If such a being is to be saved then something must happen to them inside; some metamorphosis must take place in their essential being. If such a being is to know that he is saved he must dredge the murky depths of his subconscious to find out. Salvation, if it is to be real, must exist in the internal realm; the external realm is little more than dancing shadows. Being made part of the Eucharistic community by baptism may be a ‘manifestation’ of (individual) salvation, but it should never be confused with salvation itself. This sort of approach, of course, leads to silly questions like: Will I lose my salvation if I am sinful and don’t attend church? If my external relationships are really only grafted onto the ‘real me’ then such questions are natural.
All of this is radically different from the outlook of the Old Testament. Whilst we should expect the New Covenant to be very different from the Old Covenant, I do not believe that it should represent an utter disjuncture, but a full but surprising resolution.
I am convinced that the time had come to send some well-worn theological terms to the dry-cleaners. These terms include, among others: ‘regeneration’, ‘justification’, ‘election’, ‘church’, ‘salvation’, ‘faith’, ‘grace’ and ‘law’. These terms, so sullied by individualistic philosophies, are the bedraggled garments that clothe the glorious gospel in many evangelical churches today. I long to see the day when the gospel is once more seen in all its finery, when terms like the ones above are delivered from their exile in a Cartesian Babylon.
Individualism has emasculated the gospel. The gospel is the proclamation of the new world order introduced by the triumphal victory of Christ over the Satan. The gospel is a public fact. The gospel tells us that we all have to pledge allegiance to and entrust ourselves to the new Lord of the world, Jesus the Messiah. The gospel is far, far bigger than the individual human heart. The gospel creates new communities, moulded by such practices as baptism and the Lord’s Supper. We deny the gospel by dividing with people who proclaim the Lordship of Christ, rather than by seeking to be drawn closer together. Fundamentalism, which is continually talking about defending the true gospel, is more practiced at denying it by continually dividing than almost any other part of the Church.

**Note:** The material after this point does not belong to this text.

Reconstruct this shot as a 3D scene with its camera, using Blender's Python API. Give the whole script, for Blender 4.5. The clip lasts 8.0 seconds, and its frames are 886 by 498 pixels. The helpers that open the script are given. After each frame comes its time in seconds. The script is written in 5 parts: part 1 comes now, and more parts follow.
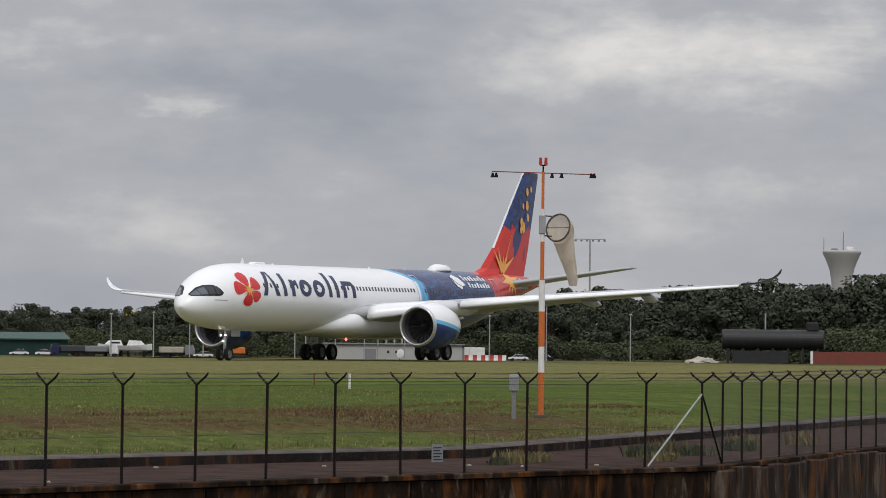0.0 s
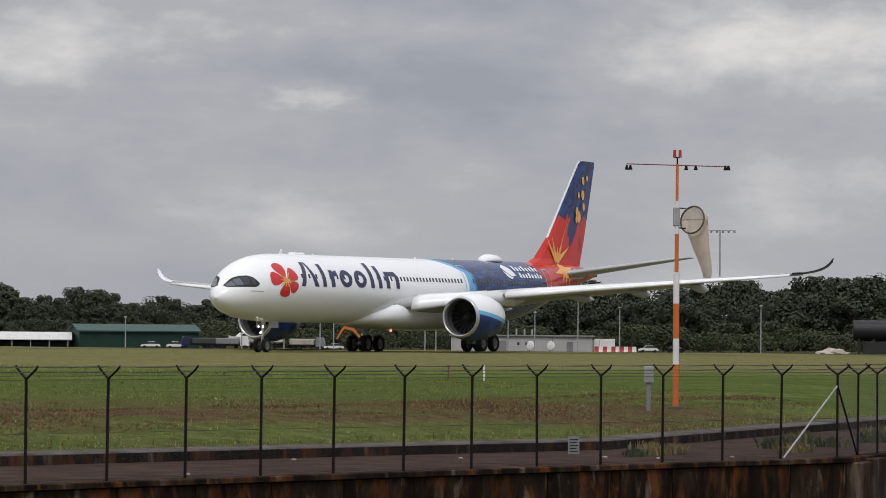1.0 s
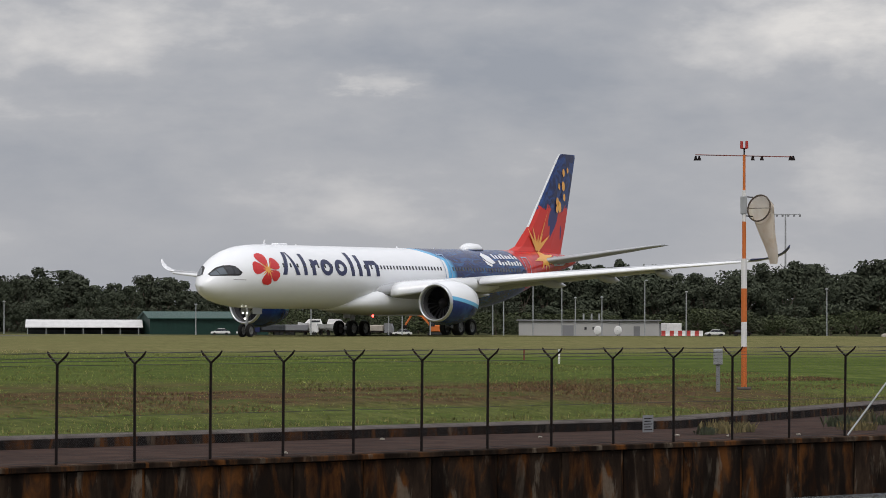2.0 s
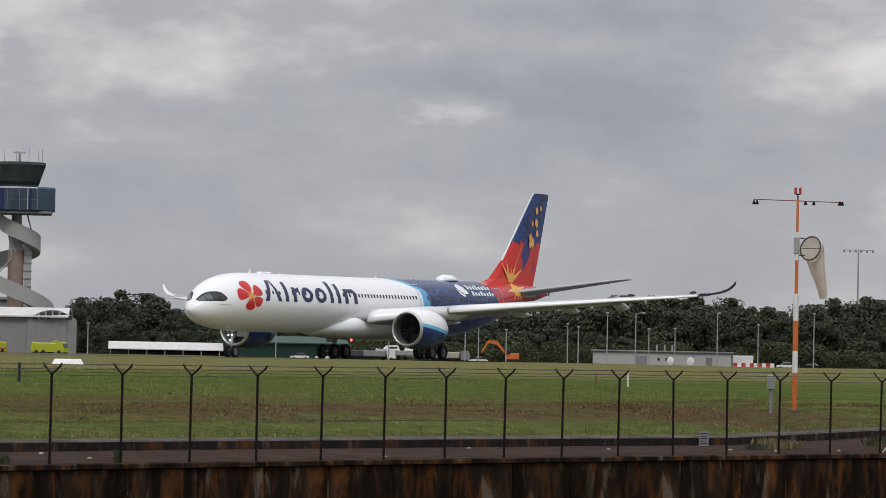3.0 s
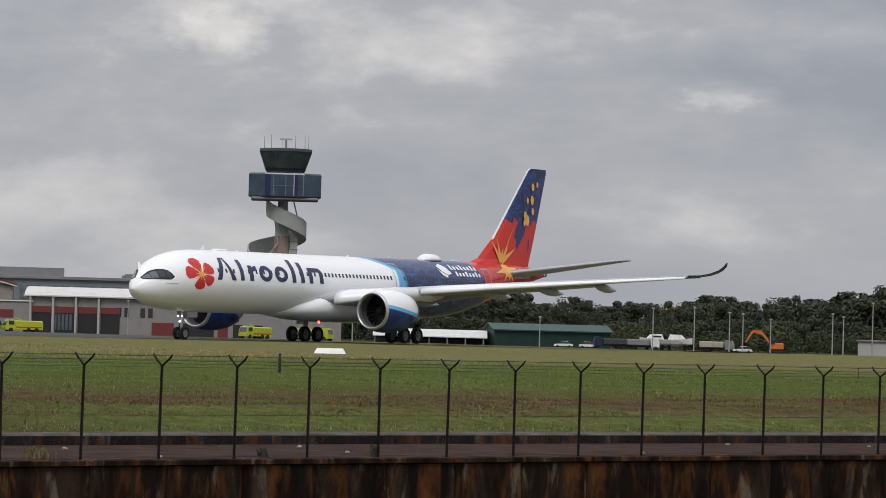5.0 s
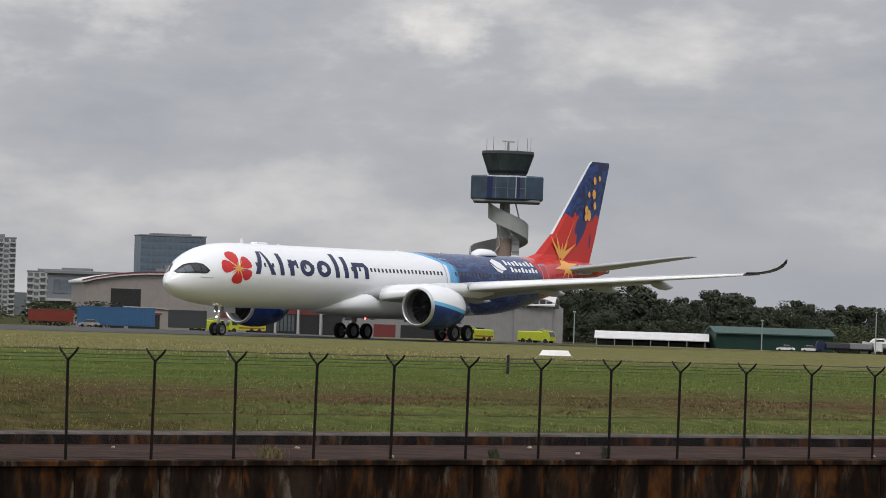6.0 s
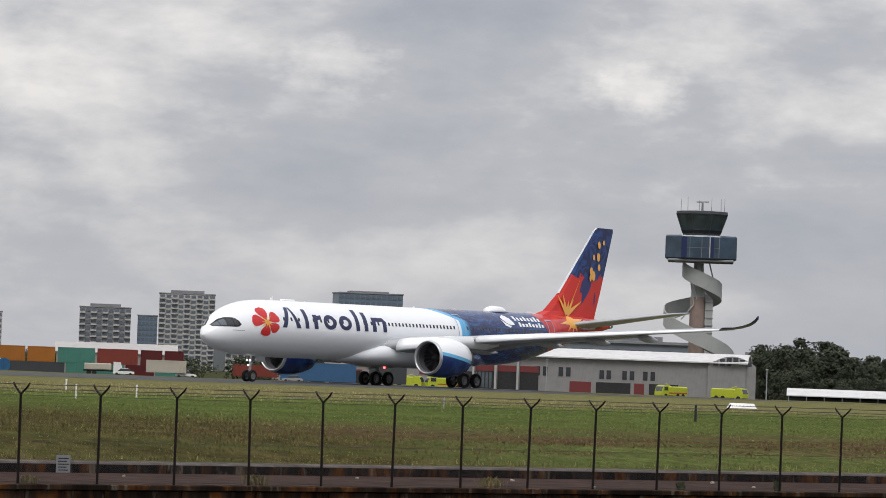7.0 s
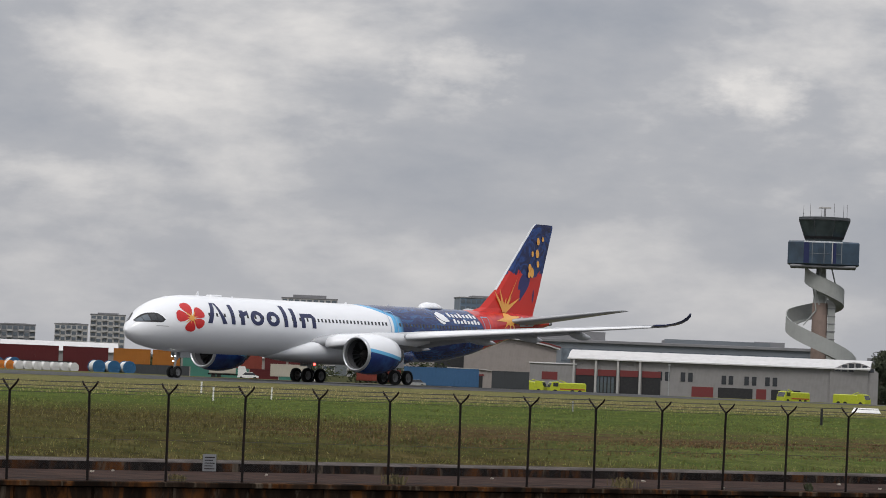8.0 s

As the gospel proclaims a new world order established by Jesus the Messiah, the Church can never merely be an implication of the gospel — it is the gospel. The Church is the salvation that the world has been waiting for.
Individualism enables us to preach a gospel that is accommodated to the prejudices of our cultures. The rulers of this world are not challenged by a Church that teaches a voluntaristic membership. This is a club, not a Church. If the Church is truly a new society then infant baptism is necessary. Any consistent denial of the practice will leave the State free to rule the public sphere. ‘Jesus is Lord of all and Caesar isn’t’ is proclaimed when we surrender our children to God in baptism.
I believe that the best way to recapture the message of the gospel is to retell the biblical story again, beginning from Act 1, Scene 1, rather than from the final act. If we are to grasp the sword of the gospel by the hilt, we must begin with the Old Testament. The mistreatment that the Old Testament has received in the hands of individualistic evangelicals has to be exposed for what it is. A Church that is unable to seriously engage with the Old Testament should not be trusted with the New Testament.
Personally I would prefer not to keep going on about such issues. However I remain unconvinced that that the errors of evangelicalism on this issue are slight. I believe that they are errors of huge proportions. Only if we presume the priority of the individual will we be able to excuse the serious nature of these problems.